> [Data to process]:

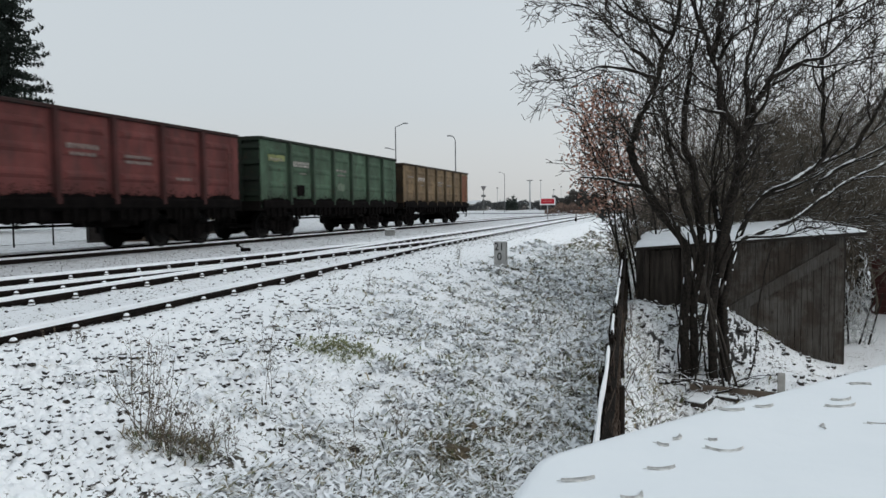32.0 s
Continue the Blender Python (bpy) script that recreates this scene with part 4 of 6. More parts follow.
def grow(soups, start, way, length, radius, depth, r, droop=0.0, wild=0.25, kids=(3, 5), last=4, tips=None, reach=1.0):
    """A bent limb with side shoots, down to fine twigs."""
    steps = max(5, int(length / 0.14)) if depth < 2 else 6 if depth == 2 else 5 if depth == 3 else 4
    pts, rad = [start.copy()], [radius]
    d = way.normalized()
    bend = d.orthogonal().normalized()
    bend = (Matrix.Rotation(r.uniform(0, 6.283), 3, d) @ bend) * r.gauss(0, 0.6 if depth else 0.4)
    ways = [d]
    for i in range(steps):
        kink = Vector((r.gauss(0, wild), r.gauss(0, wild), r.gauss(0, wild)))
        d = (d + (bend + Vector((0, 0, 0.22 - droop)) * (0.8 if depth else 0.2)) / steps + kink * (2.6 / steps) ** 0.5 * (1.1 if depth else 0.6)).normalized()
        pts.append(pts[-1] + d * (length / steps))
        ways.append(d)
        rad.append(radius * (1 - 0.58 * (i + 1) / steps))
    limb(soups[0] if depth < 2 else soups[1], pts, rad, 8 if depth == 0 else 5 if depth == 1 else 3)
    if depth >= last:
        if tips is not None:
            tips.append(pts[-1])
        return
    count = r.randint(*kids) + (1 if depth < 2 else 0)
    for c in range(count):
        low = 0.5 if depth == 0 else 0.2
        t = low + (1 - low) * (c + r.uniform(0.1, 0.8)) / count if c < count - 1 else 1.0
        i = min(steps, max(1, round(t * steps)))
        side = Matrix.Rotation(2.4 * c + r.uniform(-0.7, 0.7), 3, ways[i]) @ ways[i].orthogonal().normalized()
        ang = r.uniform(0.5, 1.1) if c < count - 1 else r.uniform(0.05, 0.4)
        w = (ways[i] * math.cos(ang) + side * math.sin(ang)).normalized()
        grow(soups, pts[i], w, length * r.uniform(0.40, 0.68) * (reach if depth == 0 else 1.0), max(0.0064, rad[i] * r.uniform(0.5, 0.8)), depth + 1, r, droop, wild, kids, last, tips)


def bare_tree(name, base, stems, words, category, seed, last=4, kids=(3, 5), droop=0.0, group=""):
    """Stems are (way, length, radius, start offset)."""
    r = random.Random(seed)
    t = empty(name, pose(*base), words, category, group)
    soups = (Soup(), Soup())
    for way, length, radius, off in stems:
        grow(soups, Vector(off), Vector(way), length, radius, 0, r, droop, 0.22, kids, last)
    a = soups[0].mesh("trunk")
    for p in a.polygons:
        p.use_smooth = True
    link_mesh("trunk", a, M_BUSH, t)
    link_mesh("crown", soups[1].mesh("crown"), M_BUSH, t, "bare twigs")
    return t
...
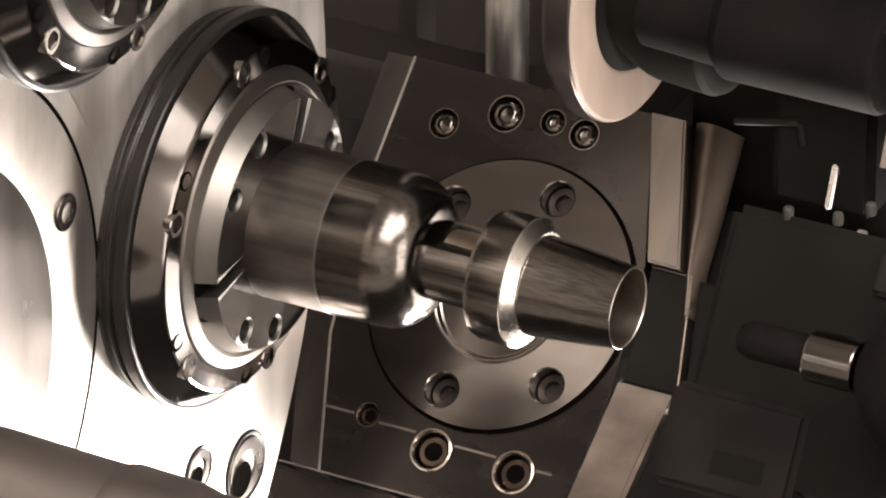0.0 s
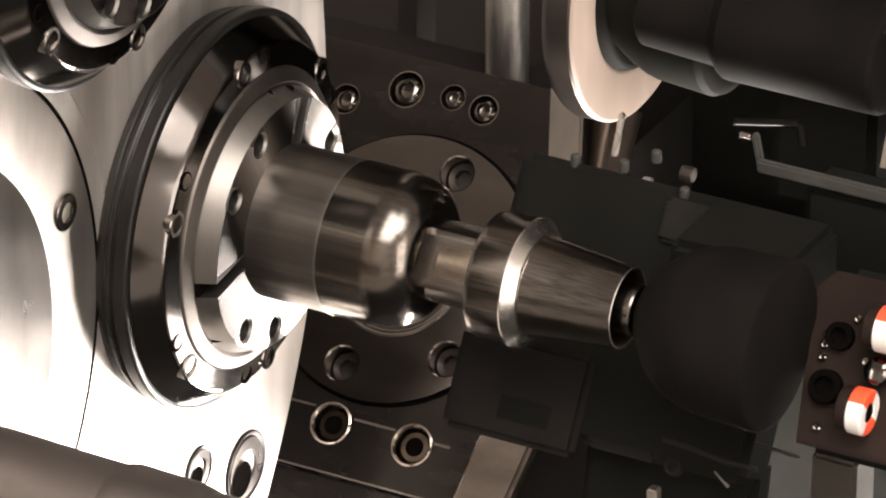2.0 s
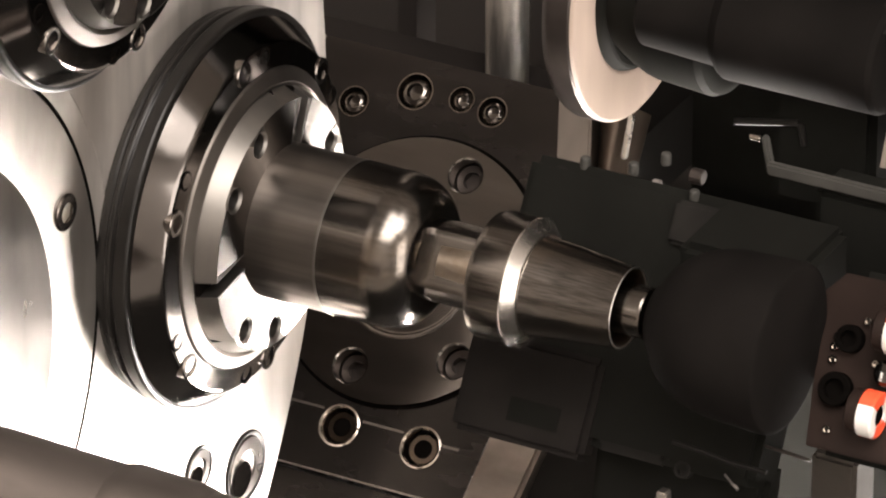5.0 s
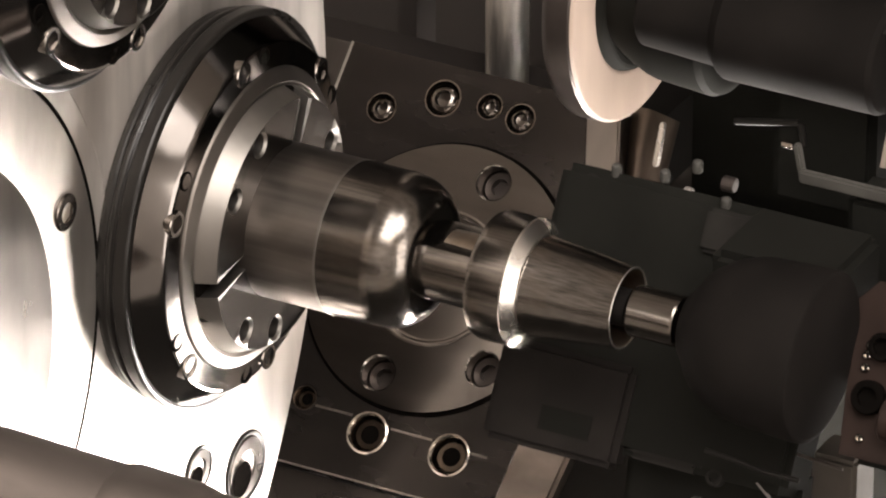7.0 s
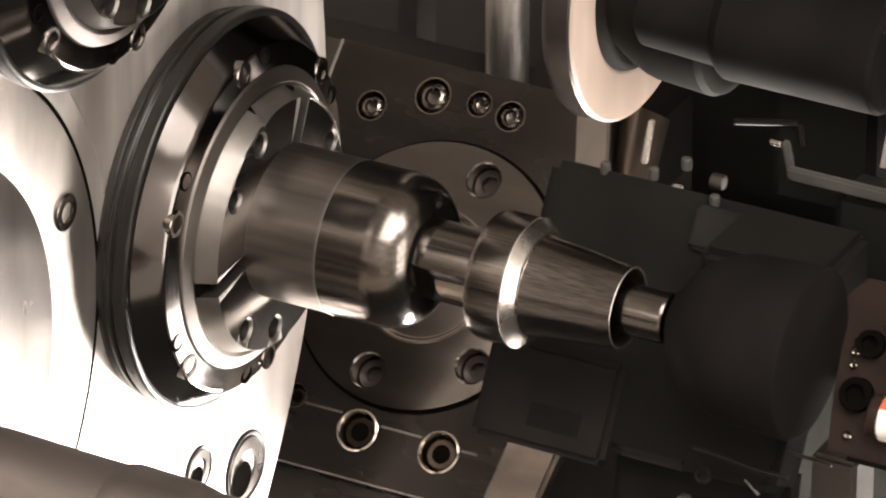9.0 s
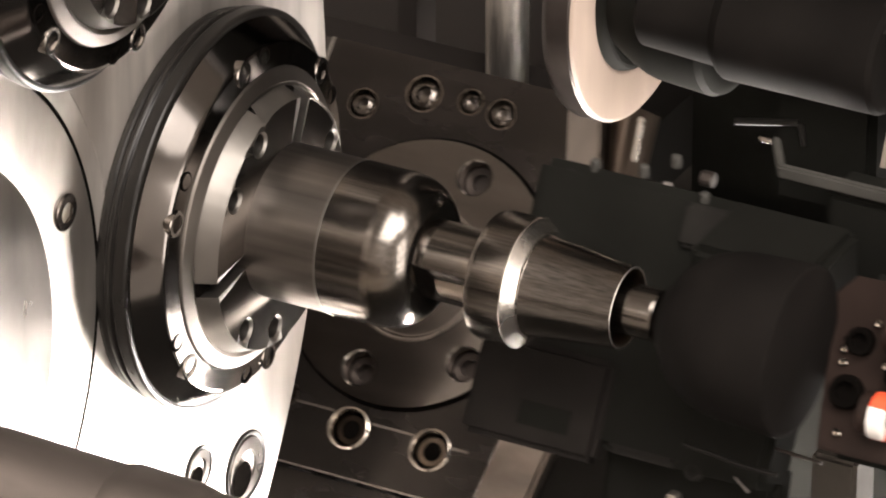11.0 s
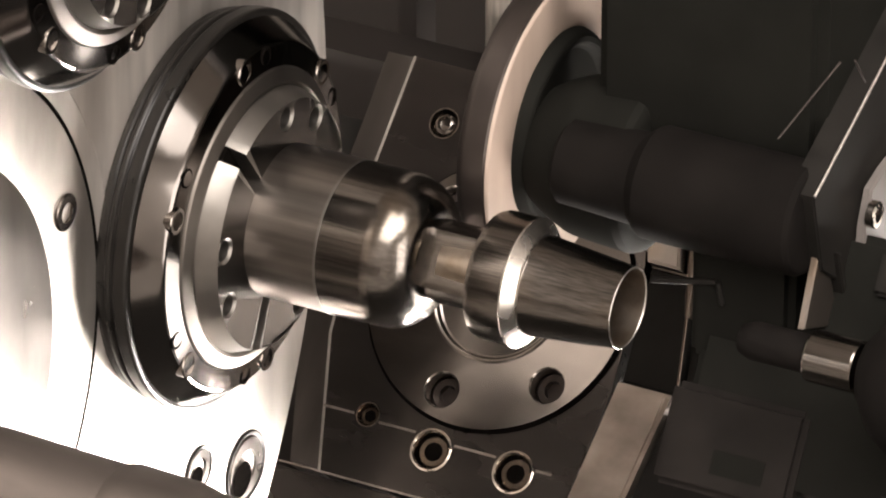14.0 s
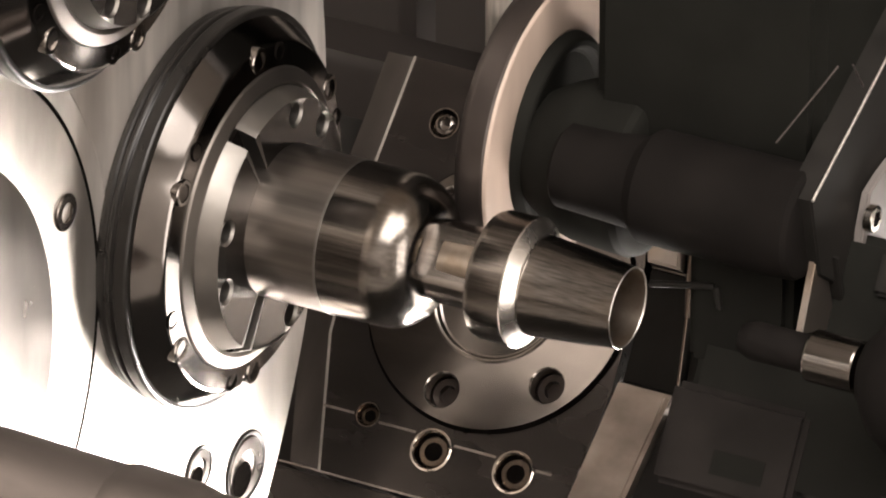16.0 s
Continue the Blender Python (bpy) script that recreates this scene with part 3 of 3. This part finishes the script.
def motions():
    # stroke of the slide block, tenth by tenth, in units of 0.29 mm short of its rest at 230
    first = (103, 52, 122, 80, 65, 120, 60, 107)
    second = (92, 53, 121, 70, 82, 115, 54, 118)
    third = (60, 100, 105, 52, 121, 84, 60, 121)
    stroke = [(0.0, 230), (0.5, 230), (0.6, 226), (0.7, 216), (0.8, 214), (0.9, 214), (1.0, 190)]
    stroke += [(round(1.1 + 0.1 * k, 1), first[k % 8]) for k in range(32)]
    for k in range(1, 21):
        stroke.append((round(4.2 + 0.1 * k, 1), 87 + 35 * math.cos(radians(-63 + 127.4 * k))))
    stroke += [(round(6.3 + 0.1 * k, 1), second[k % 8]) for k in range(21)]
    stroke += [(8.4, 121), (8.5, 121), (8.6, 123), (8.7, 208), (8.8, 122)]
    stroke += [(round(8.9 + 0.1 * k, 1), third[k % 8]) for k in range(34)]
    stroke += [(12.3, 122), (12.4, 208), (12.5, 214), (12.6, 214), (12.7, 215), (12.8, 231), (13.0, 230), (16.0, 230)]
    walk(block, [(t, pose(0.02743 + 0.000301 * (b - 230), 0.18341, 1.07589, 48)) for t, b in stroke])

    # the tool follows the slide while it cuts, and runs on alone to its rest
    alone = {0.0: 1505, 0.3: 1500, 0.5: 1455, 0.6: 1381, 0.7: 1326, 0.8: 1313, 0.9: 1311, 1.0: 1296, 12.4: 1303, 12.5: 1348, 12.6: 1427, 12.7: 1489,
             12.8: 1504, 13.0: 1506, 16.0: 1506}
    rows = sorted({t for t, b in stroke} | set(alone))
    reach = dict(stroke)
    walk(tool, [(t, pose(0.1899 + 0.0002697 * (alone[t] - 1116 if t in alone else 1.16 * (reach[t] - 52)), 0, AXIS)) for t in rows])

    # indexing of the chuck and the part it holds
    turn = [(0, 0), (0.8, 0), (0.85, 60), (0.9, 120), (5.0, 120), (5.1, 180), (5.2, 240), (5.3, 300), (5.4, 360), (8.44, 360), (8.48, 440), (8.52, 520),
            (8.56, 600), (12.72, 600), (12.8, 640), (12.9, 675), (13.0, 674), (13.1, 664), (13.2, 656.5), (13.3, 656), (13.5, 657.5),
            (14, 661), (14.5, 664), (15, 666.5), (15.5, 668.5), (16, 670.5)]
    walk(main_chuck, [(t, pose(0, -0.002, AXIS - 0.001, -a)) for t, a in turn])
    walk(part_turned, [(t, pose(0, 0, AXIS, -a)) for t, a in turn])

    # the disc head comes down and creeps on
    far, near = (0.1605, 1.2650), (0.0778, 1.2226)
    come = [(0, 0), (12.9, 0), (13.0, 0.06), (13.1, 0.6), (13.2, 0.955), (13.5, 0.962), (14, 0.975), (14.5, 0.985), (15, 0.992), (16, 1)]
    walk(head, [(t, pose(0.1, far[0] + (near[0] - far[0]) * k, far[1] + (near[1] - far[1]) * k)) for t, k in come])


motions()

> [The exercise]:
Search the data above for the word "script", then gather each line in which it appears.

> [Output for this task]:
Continue the Blender Python (bpy) script that recreates this scene with part 4 of 6. More parts follow.
Continue the Blender Python (bpy) script that recreates this scene with part 3 of 3. This part finishes the script.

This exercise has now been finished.